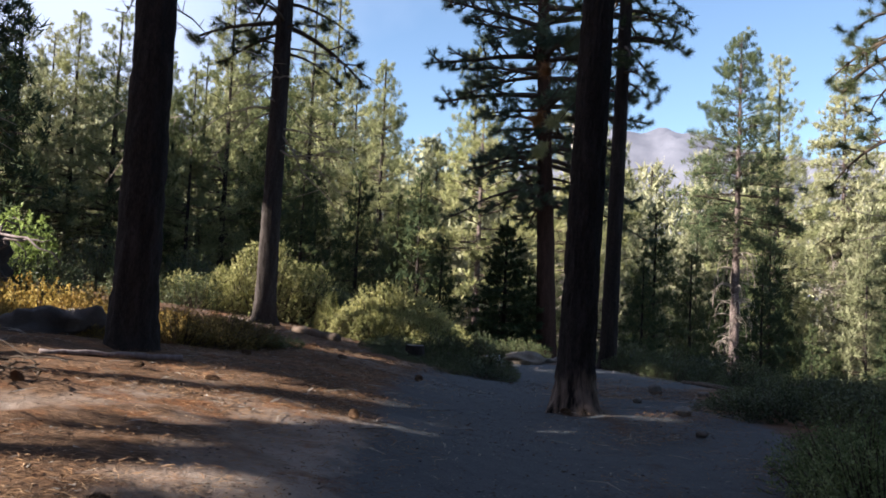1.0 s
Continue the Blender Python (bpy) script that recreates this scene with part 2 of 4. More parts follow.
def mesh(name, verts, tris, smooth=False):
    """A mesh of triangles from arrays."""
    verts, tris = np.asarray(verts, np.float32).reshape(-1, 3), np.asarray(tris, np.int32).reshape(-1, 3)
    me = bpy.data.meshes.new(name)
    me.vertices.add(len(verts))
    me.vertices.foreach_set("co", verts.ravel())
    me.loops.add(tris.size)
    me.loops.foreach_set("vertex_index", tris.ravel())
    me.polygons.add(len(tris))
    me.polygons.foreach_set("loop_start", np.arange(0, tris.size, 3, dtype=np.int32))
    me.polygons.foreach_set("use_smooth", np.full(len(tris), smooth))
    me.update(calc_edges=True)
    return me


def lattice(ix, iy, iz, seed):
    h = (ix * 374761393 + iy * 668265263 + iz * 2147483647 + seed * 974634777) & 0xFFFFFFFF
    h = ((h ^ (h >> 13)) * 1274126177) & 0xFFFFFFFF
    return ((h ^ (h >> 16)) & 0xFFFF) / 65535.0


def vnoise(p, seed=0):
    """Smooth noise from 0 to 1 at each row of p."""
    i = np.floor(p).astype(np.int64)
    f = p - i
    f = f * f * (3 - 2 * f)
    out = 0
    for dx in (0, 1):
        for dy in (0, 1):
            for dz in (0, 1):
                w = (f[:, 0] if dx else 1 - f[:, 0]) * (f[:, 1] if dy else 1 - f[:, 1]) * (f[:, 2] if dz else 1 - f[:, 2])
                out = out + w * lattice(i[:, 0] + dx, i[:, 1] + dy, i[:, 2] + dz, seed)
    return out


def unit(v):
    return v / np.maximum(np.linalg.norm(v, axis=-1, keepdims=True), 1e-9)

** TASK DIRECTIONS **
Print exactly the lines from the one containing "Continue the Blender" to the one containing "return ((h ^", both included, and nothing else.

** RESULT BELOW **
Continue the Blender Python (bpy) script that recreates this scene with part 2 of 4. More parts follow.
def mesh(name, verts, tris, smooth=False):
    """A mesh of triangles from arrays."""
    verts, tris = np.asarray(verts, np.float32).reshape(-1, 3), np.asarray(tris, np.int32).reshape(-1, 3)
    me = bpy.data.meshes.new(name)
    me.vertices.add(len(verts))
    me.vertices.foreach_set("co", verts.ravel())
    me.loops.add(tris.size)
    me.loops.foreach_set("vertex_index", tris.ravel())
    me.polygons.add(len(tris))
    me.polygons.foreach_set("loop_start", np.arange(0, tris.size, 3, dtype=np.int32))
    me.polygons.foreach_set("use_smooth", np.full(len(tris), smooth))
    me.update(calc_edges=True)
    return me


def lattice(ix, iy, iz, seed):
    h = (ix * 374761393 + iy * 668265263 + iz * 2147483647 + seed * 974634777) & 0xFFFFFFFF
    h = ((h ^ (h >> 13)) * 1274126177) & 0xFFFFFFFF
    return ((h ^ (h >> 16)) & 0xFFFF) / 65535.0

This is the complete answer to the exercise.